De plus, notons que pour une bonne portion de la gauche, toute allusion à une laïcité ferme allié d’une préservation soutenue de la culture renvoi à l’ethnocentrisme et au repli. Il va bien falloir un jour clarifier les choses sur le sujet ; autant il est nécessaire de mettre la religion sur un pied d’égalité avec les autres philosophies issues de discours rationnel et critique, autant il est nécessaire de dissocier la religion et la culture. Certes la religion est une composante essentielle de la culture mais il est encore possible de dissocier les coutumes relatives à celles-ci et le discours idéologique qu’elle représente. J’apprécie autant le son des clochers dans le vieux Québec que le chant des minarets d’Istanbul et je me fout éperdument de leur signification religieuse : c’est la trame sonore du pays que j’écoute. Comprenez donc qu’un Istanbul où les clochers l’emporteraient sur les minarets et qu’un Québec où les minarets l’emporteraient sur les clochers me mettrait mal-à-l’aise. Suis-je ethnocentriste de souhaiter à Istanbul de préserver le chant de ses minarets ? Sans m’étendre trop sur le sujet, toutes les cultures ont des trésors à faire bénéficier aux autres cultures ; est-ce la religion ? Peut-être, mais elle doit faire face à l’arène des idéologies modernes. Ces trésors, ils se retrouvent principalement dans l’art. Faites-nous plutôt bénéficier de vos mets, de vos chansons, de vos danses, de vos histoires, de votre cinéma, de votre iconographie, de vos styles vestimentaires, etc.
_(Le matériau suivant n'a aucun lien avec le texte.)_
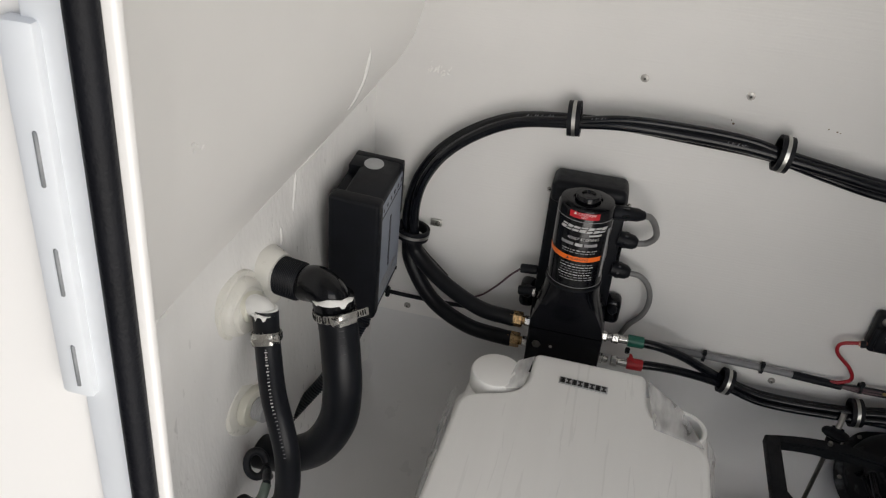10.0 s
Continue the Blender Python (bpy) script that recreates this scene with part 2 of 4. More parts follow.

Et si vous venez me dire que vos arts sont subordonnés à votre religion, comme par exemple en ce qui a trait aux vêtements, eh bien je vous répondrais que l’art véritable est libre et que vous supportez un bien triste poids qu’il vous serait nécessaire d’abandonner. Bref ; refuser les ingérences religieuses dans l’État et dans la loi, ce n’est pas refuser la diversité culturelle exprimable dans l’art, et certaine chose ayant été instauré par la religion peuvent, après un certain moment, être dénué de tout caractère sacré et rester important pour l’identité culturelle d’un peuple. Qu’on ne vienne jamais modifier le nom de St-Foy, ça n’a rien de religieux, c’est simplement le nom d’un quartier où j’ai grandi et l’on trouve important de préserver sa dénomination originelle. Penserait-on un jour renommer San-Francisco sous prétexte que le terme est christiano-centriste ?

 

Et qu’en est-il des paroles sur cette trame sonore ; de la langue ? Un Istanbul où j’aurais de la difficulté à être servi en turc serait dénaturé tout comme peut l’être un pays francophone où on ne parle que l’anglais. Et pourtant Istanbul regorge de minorités linguistique, mais la Turquie parle en turc avec elle-même. Et vous savez, la diversité est belle, mais la chute de la tour de Babel était initialement un châtiment… Aucune société n’a de bénéfice à cultiver un climat d’incompréhension mutuelle. Nous aurions bien pu, au Québec, baser notre sentiment national sur la religion, sur le sang ou un autre critère discriminant, mais non, nous avons choisi la langue, et ce qu’il y a de magnifique là-dedans, c’est qu’une langue, ça s’apprend ! Or donc comment pourrait ont dépeindre les partisan d’un Québec fièrement français comme étant replié au niveau identitaire : nous avons choisi un critère tellement simple et accessible pour devenir citoyen !  Et puis encore gronde les accusations d’intolérance que le français soit la seule langue du Québec… Il est tout simplement facile pour des gens de toutes origines au Québec d’adopter la lingua franca et d’en vanter les mérites, puisqu’eux, au moins, lorsqu’ils retournent au bled, ils ont le plaisir de parler leur langue nationale sans que celle-ci soit constamment remise en question.

 

En bref ; critiquons comme elles le mérite les différentes religions, ne cautionnons pas la barbarie des uns par l’hypocrisie et la puissance des autres, dotons nous d’états laïques et soucieux de promouvoir la culture et respectons qu’au Québec, on parle français, et là vous me convaincrez du bien fondé de la gauche québécoise actuelle. D’ici là, je resterai sceptique et j’aurai bien de la misère à m’associer pleinement à celle-ci.